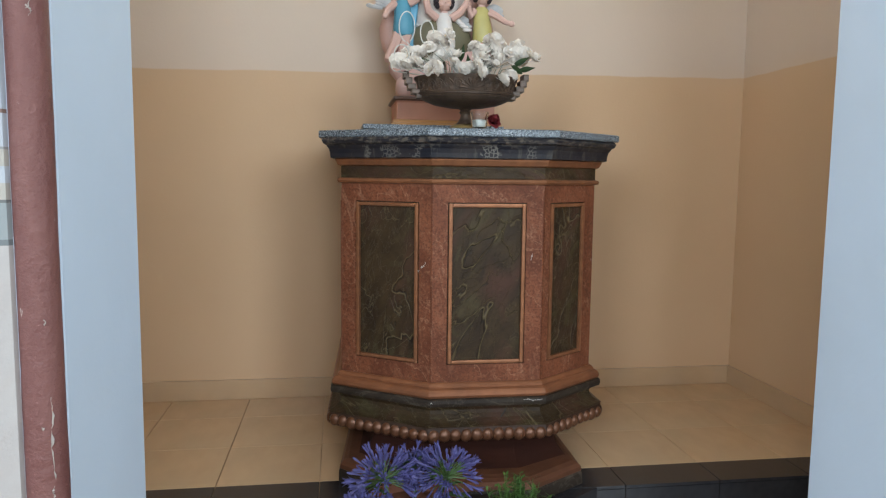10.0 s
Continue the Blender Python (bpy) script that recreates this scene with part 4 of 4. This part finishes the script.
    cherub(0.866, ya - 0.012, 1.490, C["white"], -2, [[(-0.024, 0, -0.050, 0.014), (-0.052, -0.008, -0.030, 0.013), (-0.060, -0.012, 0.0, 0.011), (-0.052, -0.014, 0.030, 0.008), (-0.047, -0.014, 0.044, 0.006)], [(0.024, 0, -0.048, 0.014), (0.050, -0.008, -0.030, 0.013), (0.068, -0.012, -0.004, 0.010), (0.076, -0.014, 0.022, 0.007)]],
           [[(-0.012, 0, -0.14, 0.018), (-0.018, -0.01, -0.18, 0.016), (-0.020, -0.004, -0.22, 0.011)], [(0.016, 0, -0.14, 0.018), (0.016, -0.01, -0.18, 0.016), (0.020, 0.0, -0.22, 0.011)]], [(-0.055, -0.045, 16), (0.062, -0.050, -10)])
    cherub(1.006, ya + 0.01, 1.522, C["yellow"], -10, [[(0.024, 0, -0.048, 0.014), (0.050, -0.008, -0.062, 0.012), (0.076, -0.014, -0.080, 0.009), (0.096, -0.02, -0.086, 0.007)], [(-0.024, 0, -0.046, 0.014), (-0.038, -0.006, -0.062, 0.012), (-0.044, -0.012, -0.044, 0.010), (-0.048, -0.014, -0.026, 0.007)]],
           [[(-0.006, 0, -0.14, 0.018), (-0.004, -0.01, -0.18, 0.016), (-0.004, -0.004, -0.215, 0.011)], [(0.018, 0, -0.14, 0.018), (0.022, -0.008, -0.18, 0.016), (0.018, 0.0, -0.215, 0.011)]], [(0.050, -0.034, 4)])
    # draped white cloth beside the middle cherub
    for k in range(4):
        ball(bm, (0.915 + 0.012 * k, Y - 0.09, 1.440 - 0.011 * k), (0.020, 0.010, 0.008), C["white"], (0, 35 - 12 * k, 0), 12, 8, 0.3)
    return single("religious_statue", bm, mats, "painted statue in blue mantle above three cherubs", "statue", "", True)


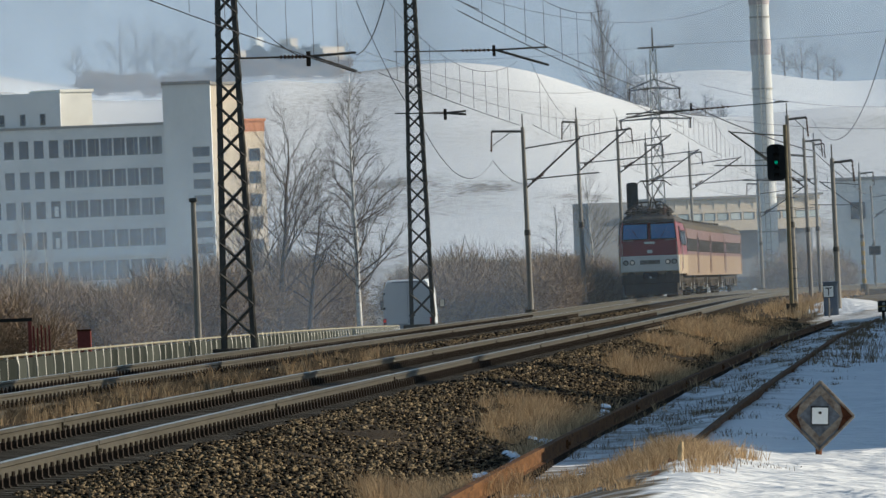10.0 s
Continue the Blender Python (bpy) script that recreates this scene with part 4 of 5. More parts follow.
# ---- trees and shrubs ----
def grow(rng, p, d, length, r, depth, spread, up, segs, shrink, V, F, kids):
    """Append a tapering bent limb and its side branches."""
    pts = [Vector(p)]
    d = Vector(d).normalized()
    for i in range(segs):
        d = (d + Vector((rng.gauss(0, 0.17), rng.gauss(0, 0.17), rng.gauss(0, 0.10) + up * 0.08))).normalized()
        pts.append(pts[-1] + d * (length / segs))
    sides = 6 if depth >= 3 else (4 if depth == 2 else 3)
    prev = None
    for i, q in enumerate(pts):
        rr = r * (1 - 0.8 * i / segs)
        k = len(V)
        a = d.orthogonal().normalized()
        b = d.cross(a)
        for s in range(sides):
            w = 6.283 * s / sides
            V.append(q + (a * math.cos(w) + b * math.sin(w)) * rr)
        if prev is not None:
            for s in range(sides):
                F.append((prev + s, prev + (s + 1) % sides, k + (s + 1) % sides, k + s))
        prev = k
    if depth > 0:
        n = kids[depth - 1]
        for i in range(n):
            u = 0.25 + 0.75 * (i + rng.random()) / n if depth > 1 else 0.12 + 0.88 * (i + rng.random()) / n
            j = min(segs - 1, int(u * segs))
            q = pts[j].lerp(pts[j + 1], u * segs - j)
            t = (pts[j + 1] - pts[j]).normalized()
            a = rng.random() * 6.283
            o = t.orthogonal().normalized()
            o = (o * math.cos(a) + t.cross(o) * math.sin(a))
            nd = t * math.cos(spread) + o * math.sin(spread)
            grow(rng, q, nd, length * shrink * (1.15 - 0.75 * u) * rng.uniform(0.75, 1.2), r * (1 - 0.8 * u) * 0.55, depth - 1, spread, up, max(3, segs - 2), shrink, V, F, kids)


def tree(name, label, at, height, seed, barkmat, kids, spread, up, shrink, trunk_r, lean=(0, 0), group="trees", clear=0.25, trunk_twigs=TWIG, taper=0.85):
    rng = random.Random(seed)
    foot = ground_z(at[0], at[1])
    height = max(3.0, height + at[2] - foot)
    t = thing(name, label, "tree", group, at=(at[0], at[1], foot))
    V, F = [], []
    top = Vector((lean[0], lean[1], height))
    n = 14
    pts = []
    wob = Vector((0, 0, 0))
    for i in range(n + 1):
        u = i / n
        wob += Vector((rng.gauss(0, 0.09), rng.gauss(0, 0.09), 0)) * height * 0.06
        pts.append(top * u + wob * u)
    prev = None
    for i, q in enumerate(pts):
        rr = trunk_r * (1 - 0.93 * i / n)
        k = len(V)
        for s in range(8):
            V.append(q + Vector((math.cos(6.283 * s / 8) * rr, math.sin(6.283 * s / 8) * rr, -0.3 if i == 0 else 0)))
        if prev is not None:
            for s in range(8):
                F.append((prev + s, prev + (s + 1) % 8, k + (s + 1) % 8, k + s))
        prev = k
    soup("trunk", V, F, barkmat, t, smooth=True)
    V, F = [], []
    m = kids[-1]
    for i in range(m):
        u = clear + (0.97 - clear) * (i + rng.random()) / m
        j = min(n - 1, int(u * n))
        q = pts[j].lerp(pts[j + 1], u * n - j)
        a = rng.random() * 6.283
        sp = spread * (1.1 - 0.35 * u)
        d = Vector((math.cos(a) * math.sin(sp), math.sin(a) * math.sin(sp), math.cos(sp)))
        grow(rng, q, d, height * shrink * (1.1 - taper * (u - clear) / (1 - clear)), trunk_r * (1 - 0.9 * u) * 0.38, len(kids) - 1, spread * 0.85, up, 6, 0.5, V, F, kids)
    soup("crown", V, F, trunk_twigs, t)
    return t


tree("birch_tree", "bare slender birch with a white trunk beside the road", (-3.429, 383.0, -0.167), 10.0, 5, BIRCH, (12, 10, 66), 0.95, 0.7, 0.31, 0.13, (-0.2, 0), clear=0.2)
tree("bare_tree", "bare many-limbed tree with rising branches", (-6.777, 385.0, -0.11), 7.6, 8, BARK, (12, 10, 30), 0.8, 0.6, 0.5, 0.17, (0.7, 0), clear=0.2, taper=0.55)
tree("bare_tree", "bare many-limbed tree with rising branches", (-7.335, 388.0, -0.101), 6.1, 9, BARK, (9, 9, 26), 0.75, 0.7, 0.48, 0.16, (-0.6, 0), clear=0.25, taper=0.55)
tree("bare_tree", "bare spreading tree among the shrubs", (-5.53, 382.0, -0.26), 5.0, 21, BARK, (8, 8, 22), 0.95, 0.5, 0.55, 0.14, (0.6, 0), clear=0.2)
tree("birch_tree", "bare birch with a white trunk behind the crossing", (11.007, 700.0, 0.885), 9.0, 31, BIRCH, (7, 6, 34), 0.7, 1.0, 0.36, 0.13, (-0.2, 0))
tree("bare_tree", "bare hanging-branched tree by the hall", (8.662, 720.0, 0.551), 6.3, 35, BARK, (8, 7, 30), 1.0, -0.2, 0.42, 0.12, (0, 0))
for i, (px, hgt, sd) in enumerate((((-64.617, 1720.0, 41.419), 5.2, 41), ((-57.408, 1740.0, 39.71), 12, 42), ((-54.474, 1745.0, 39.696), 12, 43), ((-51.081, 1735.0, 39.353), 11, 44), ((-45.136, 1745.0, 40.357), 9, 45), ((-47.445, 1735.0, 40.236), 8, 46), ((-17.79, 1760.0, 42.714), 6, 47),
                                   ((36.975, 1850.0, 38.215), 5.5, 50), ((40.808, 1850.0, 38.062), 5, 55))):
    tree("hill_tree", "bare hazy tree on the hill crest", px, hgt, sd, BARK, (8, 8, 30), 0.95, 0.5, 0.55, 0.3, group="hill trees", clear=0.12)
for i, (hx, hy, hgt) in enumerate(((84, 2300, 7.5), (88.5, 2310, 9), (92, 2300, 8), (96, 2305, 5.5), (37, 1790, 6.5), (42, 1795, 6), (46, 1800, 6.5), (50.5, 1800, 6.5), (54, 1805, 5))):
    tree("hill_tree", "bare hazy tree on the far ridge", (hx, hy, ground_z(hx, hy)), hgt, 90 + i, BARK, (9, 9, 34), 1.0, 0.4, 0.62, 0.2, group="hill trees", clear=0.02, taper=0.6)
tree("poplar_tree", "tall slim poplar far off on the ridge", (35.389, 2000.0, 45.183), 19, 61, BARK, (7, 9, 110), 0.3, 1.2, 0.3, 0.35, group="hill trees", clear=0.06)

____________

**What to produce**
Show every line from the entries above in which the word "Python" appears.

**Response below**
Continue the Blender Python (bpy) script that recreates this scene with part 4 of 4. This part finishes the script.
Continue the Blender Python (bpy) script that recreates this scene with part 4 of 5. More parts follow.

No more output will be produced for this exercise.